Prescott worked from home and was able to take them to practices, help with schoolwork and read to them every night, his wife said. He was a constant presence, an enthusiastic cheerleader and a positive role model who taught them the importance of giving back.
Nobody was prouder than Prescott's kids when they learned their dad was an organ donor, she said, and that he would help save the lives of several other people.
"His reach went far and wide, and his impact is immeasurable," said Jason's father, George Prescott. "He went on to serve other people even in death."
Growing up in the Westmont area, Jason Prescott could often be found reading manuals and the World Book Encyclopedia, his dad said. He would frequently take things apart and put them back together just to understand how they worked.

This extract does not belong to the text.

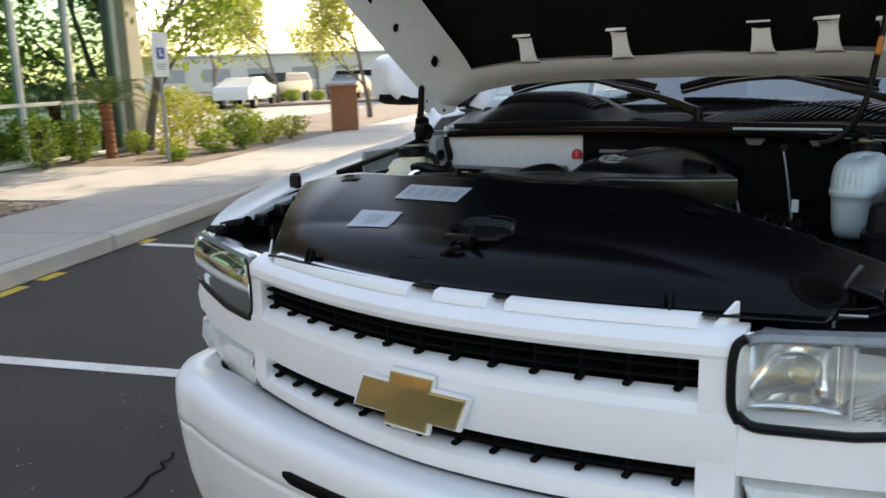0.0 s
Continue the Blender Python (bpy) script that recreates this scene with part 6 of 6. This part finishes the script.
# ---- far side of the lot ----
def far_car(m, paint, label, length=4.6, height=1.42, truck=False, group="parked cars in the distance"):
    c = thing("car", label, "car", group, m=m)
    side = [(-0.5, 0.30), (-0.49, 0.62), (-0.44, 0.70), (-0.22, 0.76), (-0.10, 1.0), (0.16, 1.0), (0.34, 0.77), (0.47, 0.70), (0.5, 0.55), (0.49, 0.30)]
    if truck:
        side = [(-0.5, 0.32), (-0.49, 0.66), (-0.26, 0.70), (-0.17, 1.0), (0.44, 1.0), (0.49, 0.68), (0.5, 0.32)]
    rows = []
    for y, q in ((-0.88, 0.93), (-0.86, 1.0), (-0.70, 1.0), (0.70, 1.0), (0.86, 1.0), (0.88, 0.93)):
        rows.append([(x * length, y * (0.86 if z > 0.8 else 1.0), z * height * (q if z > 0.8 else 1)) for x, z in side])
    v, f = sheet(rows, closed_u=True)
    k = len(side)
    f += [tuple(reversed(range(k))), tuple(range(5 * k, 6 * k))]
    part("body", (v, f), paint, c, sharp=30)
    for s in (-1, 1):
        gl = [(-0.20, 0.775), (-0.095, 0.965), (0.15, 0.965), (0.30, 0.785)] if not truck else [(-0.23, 0.72), (-0.15, 0.95), (0.40, 0.95), (0.43, 0.74)]
        part("side_glass", ([(x * length, s * (0.888 if z < 0.8 else 0.765), z * height) for x, z in gl], [(0, 1, 2, 3)]), M_COVER, c, smooth=False)
    for x in (-0.31, 0.31):
        for s in (-1, 1):
            w = part("wheel", lathe([(0.20, -0.1), (0.32, -0.1), (0.33, 0.0), (0.32, 0.1), (0.20, 0.1)], 24, Matrix.Translation((x * length, s * 0.82, 0.33)) @ Matrix.Rotation(radians(90), 4, "X")), M_TYRE, c)
            part("rim", lathe([(0.20, -0.11), (0.18, -0.105), (0.05, -0.09), (0.001, -0.09)], 20, Matrix.Translation((x * length, s * 0.82, 0.33)) @ Matrix.Rotation(radians(90), 4, "X")), M_RIM, w)
    return c


far_car(street_pose(52.0, 18.4, 0, 200), M_CARD, "dark car parked across the road", 4.6, 1.7, True)
far_car(street_pose(39.5, 13.9, 0, 185), M_CARW, "white saloon car parked across the road", 4.6, 1.5)
far_car(Matrix.Translation((-36.0, 34.0, 0)) @ Matrix.Rotation(radians(110), 4, "Z"), M_CARD, "dark car parked across the road", 4.8, 1.7, True)
far_car(Matrix.Translation((-33.0, 36.5, 0)) @ Matrix.Rotation(radians(120), 4, "Z"), M_CARD, "dark car parked across the road", 4.5, 1.5)
far_car(street_pose(5.6, -11.5, 0, 8), M_CARD, "dark teal car parked in the lot", 4.6, 1.5)
far_car(street_pose(62.0, 14.6, 0, 100), M_CARW, "white van parked across the road", 4.9, 1.9, True)
van = thing("box_truck", "white box truck parked in the distance", "truck", m=Matrix.Translation((-27.0, 36.0, 0)) @ Matrix.Rotation(radians(125), 4, "Z"))
part("cargo_box", rbox((0.6, 0, 1.9), (4.6, 2.2, 2.5), 0.05), M_CARW, van)
part("cab", rbox((-2.5, 0, 1.25), (1.5, 2.0, 1.7), 0.2), M_CARW, van)
part("chassis", rbox((0, 0, 0.55), (6.0, 1.6, 0.25), 0.03), M_DARK, van)
for x in (-2.4, 1.6):
    for s in (-1, 1):
        part("wheel", lathe([(0.2, -0.13), (0.42, -0.13), (0.43, 0.13), (0.2, 0.13)], 20, Matrix.Translation((x, s * 0.9, 0.43)) @ Matrix.Rotation(radians(90), 4, "X")), M_TYRE, van)

island = tagged(part("verge", rbox((0, 0, 0.06), (30, 4.0, 0.16), 0.03), M_GRAVEL), "pale gravel verge across the road", "verge", kind="structure")
island.matrix_world = Matrix.Translation((-33.0, 29.0, 0)) @ Matrix.Rotation(radians(62), 4, "Z")
rng_s = random.Random(9)
far_bush = make_bush(30, 0, 0.9, 0.6, 60, "dark round shrub on the far verge", 500, 0.06, M_LEAF_T, group="shrubs on the far verge")
far_bush.matrix_world = Matrix.Translation((-33.8, 27.0, 0.13))
for k, (x, y, s) in enumerate(((-33.4, 28.2, 0.8), (-32.8, 28.9, 1.0), (-32.4, 30.0, 0.9), (-31.9, 30.8, 1.2), (-31.5, 32.3, 1.0), (-35.0, 25.2, 1.2))):
    copy_thing(far_bush, Matrix.Translation((x, y, 0.13)) @ Matrix.Rotation(k * 1.1, 4, "Z") @ Matrix.Scale(s, 4))
far_b = thing("far_building", "long pale low building in the distance", "building", m=Matrix.Translation((-84, 82, 0)) @ Matrix.Rotation(radians(45), 4, "Z"))
part("wall", rbox((0, 0, 2.2), (70, 12, 4.4), 0.05), M_FARWALL, far_b)
part("roof", rbox((0, 0, 4.5), (71, 13, 0.3), 0.05), M_FRAME, far_b)
for k in range(12):
    part("window", rbox((-32 + 5.6 * k, -6.02, 2.0), (3.4, 0.08, 1.6), 0.02), M_FARGLASS, far_b)

# ---- pieces: kerb stones, slabs, stone band, gravel ----
kerb_me = mesh_of("kerb_stone", rbox((1.49, 0.075, 0.07), (2.985, 0.15, 0.16), 0.022), M_KERB)
for k in range(-9, 14):
    st = new("kerb_stone", kerb_me)
    st.parent = kerb
    st.location = (3.0 * k + 0.0, 0, 0)
slab_me = mesh_of("slab", rbox((0.745, 0.915, 0.105), (1.488, 1.52, 0.10), 0.008), M_CONC)
for k in range(-19, 28):
    sl = new("slab", slab_me)
    sl.parent = pavement
    sl.location = (1.5 * k, 0, -0.004 * ((k * 7) % 3) / 3)
band_ms = []
for q in range(6):
    g = rbox((0, 0, 0), (1.147, 0.10, 0.405), 0.02)
    rows = []
    nx, nz = 40, 14
    for j in range(nz + 1):
        row = []
        for i in range(nx + 1):
            edge = min(i, nx - i) < 1 or j in (0, nz)
            big = noise.noise(Vector((i * 0.17 + q * 9, j * 0.26, q)))
            small = noise.noise(Vector((i * 0.6 + q * 5, j * 0.7, q + 3)))
            zz = 0.016 * noise.noise(Vector((i * 0.45 + q * 7, 1.5 * (j == nz), q))) if j in (0, nz) else 0.0
            row.append((-0.5745 + 1.149 * i / nx, -0.052 - 0.05 * abs(big) * (0.35 + 0.65 * math.sin(math.pi * i / nx)) - 0.014 * small + (0.03 if j in (0, nz) else 0.004 if edge else 0.0), -0.2075 + 0.415 * j / nz + zz))
        rows.append(row)
    band_ms.append(mesh_of("band_stone", Geo().add(g).add(sheet(rows)), M_BAND))
band_n = 0
u = 2.76
while u > -12:
    b = new("band_stone", band_ms[band_n % 6])
    b.parent = wall_pier
    b.location = (u - 0.575, 4.54, 0.945)
    u -= 1.15
    band_n += 1
rng = np.random.default_rng(4)


def pebbles(n, x0, x1, y0, y1, zf, s0=0.006, s1=0.020):
    base = np.array([(1, 0, 0), (-0.5, 0.87, 0), (-0.5, -0.87, 0), (0.1, 0.1, 0.8), (-0.1, 0, -0.6)])
    fc = [(0, 1, 3), (1, 2, 3), (2, 0, 3), (1, 0, 4), (2, 1, 4), (0, 2, 4)]
    v, f = [], []
    for k in range(n):
        x, y = rng.uniform(x0, x1), rng.uniform(y0, y1)
        s = rng.uniform(s0, s1)
        a = rng.uniform(0, 6.28)
        c, d = math.cos(a) * s, math.sin(a) * s
        z = zf(x, y)
        b = len(v)
        v += [(x + p[0] * c - p[1] * d * 0.8, y + p[0] * d + p[1] * c * 0.8, z + p[2] * s) for p in base]
        f += [tuple(i + b for i in q) for q in fc]
    return v, f


gr = at_street(part("gravel", pebbles(15000, -3.0, 7.8, WALK_W + 0.02, 4.5, lambda x, y: 0.147 + bed_height(x, y)), M_STONE, None, smooth=False))
tagged(gr, "loose brown gravel stones in the bed", "gravel", kind="stuff")

# low hedge along the far side of the bays
rh = np.random.default_rng(91)
nh = 15000
hu = rh.uniform(-14, 34, nh)
hz = 0.1 + rh.uniform(0, 1, nh) ** 0.7 * (1.35 + 0.3 * np.sin(hu * 1.3) + 0.2 * np.sin(hu * 3.1))
hedge_c = np.stack([hu, -12.5 + rh.normal(scale=0.35, size=nh), hz], 1)
hedge = at_street(part("hedge", scatter_leaves(rh, hedge_c, np.tile([0, 0.6, 0.6], (nh, 1)), 0.085, 0.55), M_LEAF, None, smooth=False))
tagged(hedge, "low green hedge along the far side of the bays", "hedge", kind="stuff")

# a wandering crack in the asphalt
crack = []
rng_c = random.Random(12)
for i in range(26):
    t = i / 25
    crack.append((-1.05 - 0.75 * t + 0.03 * rng_c.uniform(-1, 1), -2.5 + 1.3 * t + 0.03 * rng_c.uniform(-1, 1)))
seam = []
for k in range(22):
    t = k / 21
    seam.append((-1.28 - 0.44 * t + 0.018 * rng_c.uniform(-1, 1), -0.16 + 0.92 * t + 0.018 * rng_c.uniform(-1, 1)))
for line in (crack, seam):
    crack_rows = [[(x + 0.006 * q, y + 0.004 * q, 0.0042) for q in (-1, 1)] for x, y in line]
    crack_ob = part("asphalt_crack", sheet(crack_rows), M_FELT_SHADE, None, smooth=False)
    tagged(crack_ob, "thin dark crack wandering across the asphalt", "crack", kind="structure")

# loose grit and leaf crumbs on the asphalt
grit = part("asphalt_grit", pebbles(420, -3.4, 0.6, -3.4, 1.2, lambda x, y: 0.001, 0.003, 0.009), M_STONE, None, smooth=False)
tagged(grit, "loose pale grit scattered on the asphalt", "grit", kind="stuff")
# scuffs worn through the bay line
rng_s = random.Random(3)
for k in range(14):
    along, across = (0.022 if k % 2 else -0.016) + rng_s.uniform(-0.016, 0.016), -0.036 + 0.0055 * k + rng_s.uniform(-0.006, 0.006)
    cx, cy = -0.10 + 0.93 * along - 0.37 * across, -0.648 + 0.37 * along + 0.93 * across
    pts = [(cx + rng_s.uniform(0.004, 0.012) * math.cos(a), cy + rng_s.uniform(0.003, 0.011) * math.sin(a), 0.0065) for a in [2 * math.pi * i / 7 for i in range(7)]]
    sc = part("line_scuff", (pts, [tuple(range(7))]), M_ASPHALT, None, smooth=False)
    tagged(sc, "dark scuff worn through the white line", "scuff", "scuffs on the bay line", kind="structure")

When he got his first part-time job at a pet store, he bought a book on reptiles and read it cover to cover so he could share his knowledge with customers.
"He became a subject matter expert at whatever task he was going to be doing," George Prescott recalled, noting that his son's curiosity, cleverness and work ethic carried into his professional career.
Prescott was an intern at WMVP AM-1000 sports radio before moving on to work at telecommunications firms, including his most recent position as contact center practice manager for Burwood Group.
But above all, his greatest gifts were his selflessness, thoughtfulness and a unique ability to connect with people, friend and neighbor Josh Resch said.
"Jason was always willing to give his time to anyone, and he'd want nothing back. You don't find many people like that," Resch said. "I'm proud of Batavia and the way they've supported the Prescott family. Jason would do the same for all of us. He was one of the good ones."
Prescott is survived by his wife; children Jacob, Thomas, Matthew and Abigail; parents George and Kathleen Prescott; parents-in-law Marty and Gena Hartlieb; and sister Tracy Sammarco.
Visitation is scheduled for 4 to 8 p.m. Friday at Moss Family Funeral Home, 209 S. Batavia Ave., Batavia. Visitation will be held again at 9 a.m. Saturday, followed by a 10 a.m. funeral service at Chapelstreet Church, 2300 South St., Geneva. Internment will follow at West Batavia Cemetery.